Resources needed: People who know well different human languages - on first stage the official european languages plus Bulgarian; specialists experienced in natural language processing, knowledge engineering, data representation and processing, computer programming; high-speed Internet access; high-traffic web-server; computer hardware and software; information from sources of great diversity.
Goals, in concrete: To ensure SIT's market domination by building and disseminating a huge base of semantic information (first build of the Global Semantic Information System) comprising at least 50 million semantic units from every area of knowledge; belonging to one or more of at least 350.000 generic notions; having at least 500 million relations; every semantic unit having relations to words, phrases and names in all of official european languages; every global semantic unit having a global eternal semantic identifier. Especially words and idioms of official EU languages - not less than 1.200.000 basic words and idioms.

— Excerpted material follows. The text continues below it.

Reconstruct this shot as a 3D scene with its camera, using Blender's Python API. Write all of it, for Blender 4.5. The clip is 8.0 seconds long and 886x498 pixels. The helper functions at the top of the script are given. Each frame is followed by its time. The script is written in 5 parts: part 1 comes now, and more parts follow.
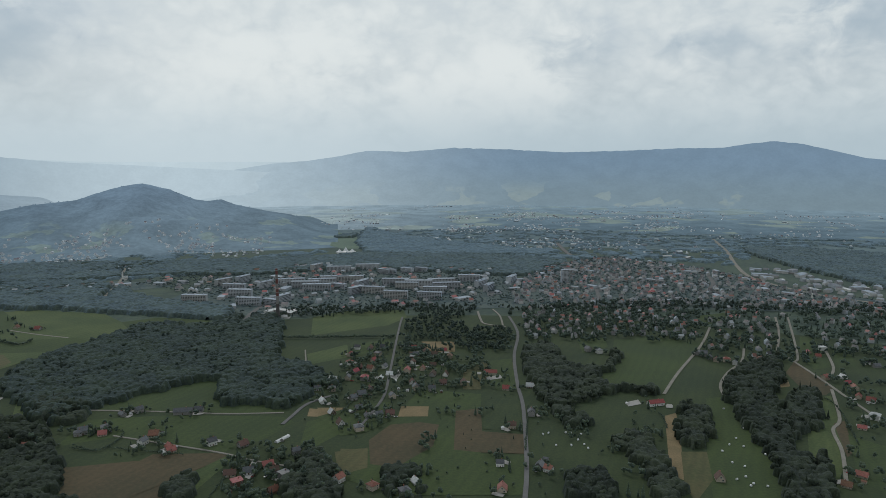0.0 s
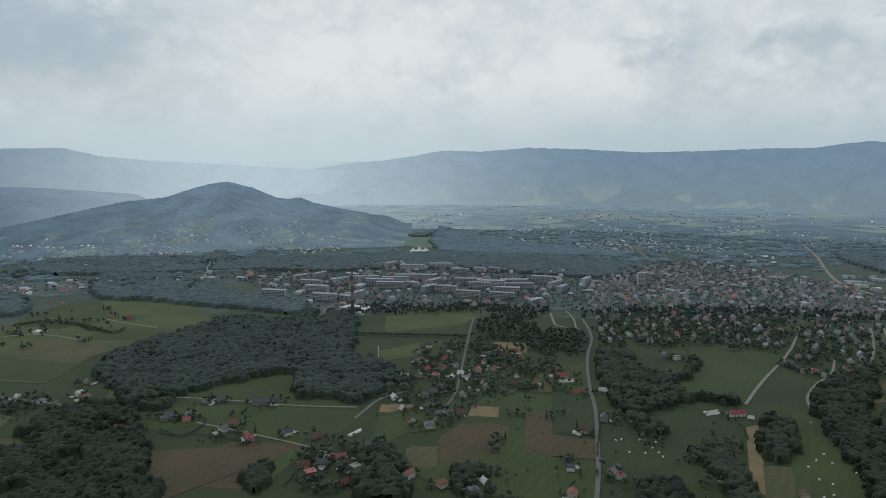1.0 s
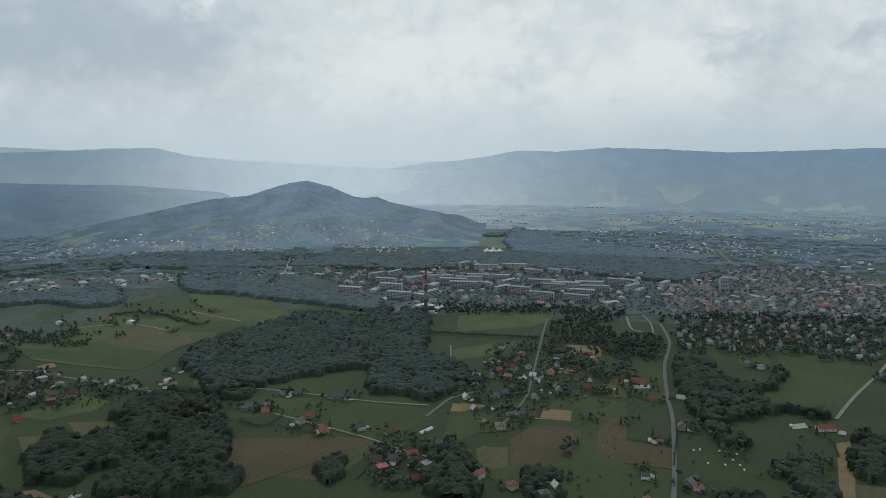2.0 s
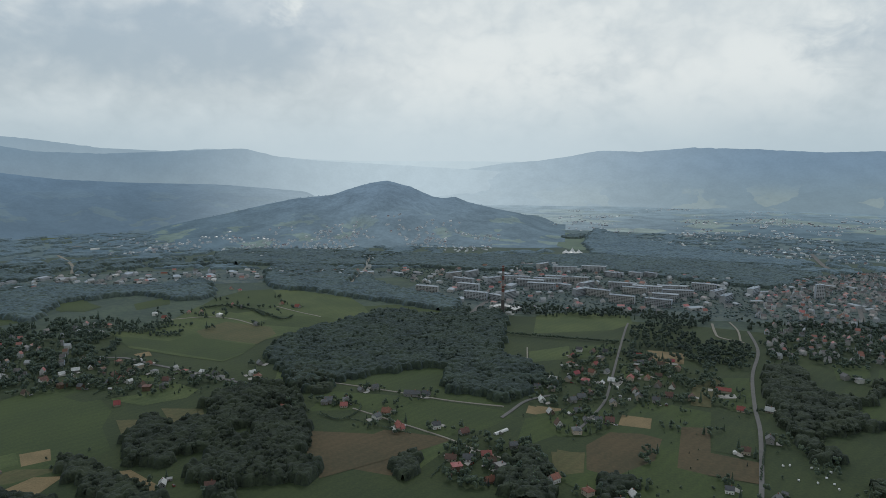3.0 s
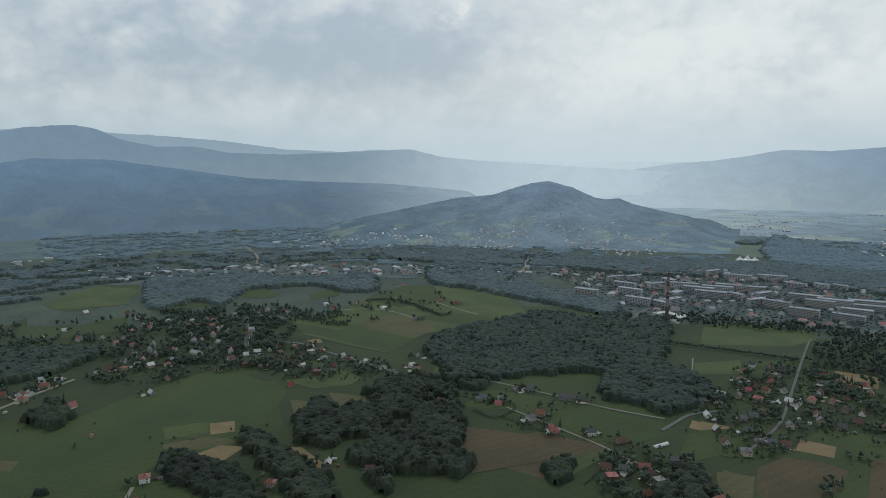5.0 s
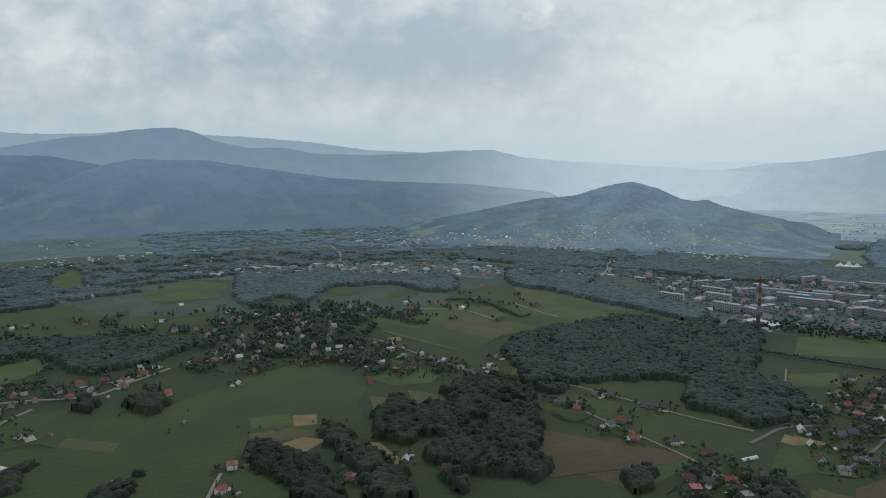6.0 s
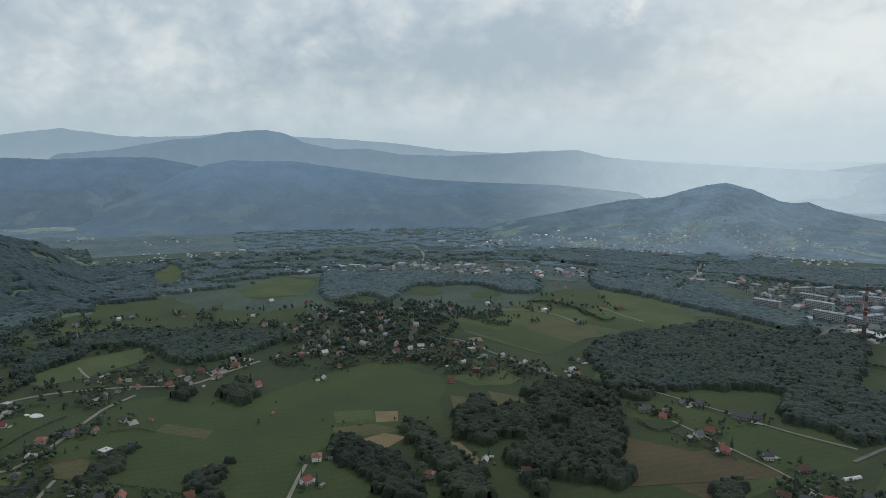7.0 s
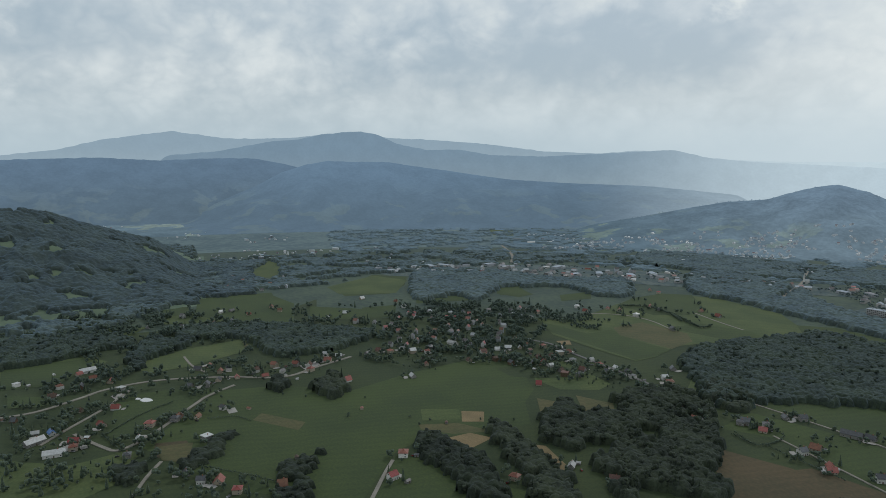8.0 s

At least 5.000 different types of people like: bulgarian, englishman, teacher, citizen, Varna citizen, sprinter, etc. The semantic information will be disseminated by issuing "encyclopaedias" on compact disks and by on-line publishing (incl. the catalogue of semantic units - the "Sematic Yahoo"). To achieve natural language understanding, translation and interaction. To build an operating system written as interrelated and interacting semantic units (using the source codes of Linux). To build the semantic server & client as semantic units.
Using evaluation criteria: The project have a large scientific and technological impact. This research opens new prospects for IST. It will have large economic impact and contribute to solving societal problems. Potential long term benefits are sufficiently large to justify the level of risk of the project. The objectives are challenging and clearly defined. They represent clear progress well beyond the current state-of-the-art. The research is highly innovative. The proposed S&T approach is well thought out. It enables the project to achieve its objectives.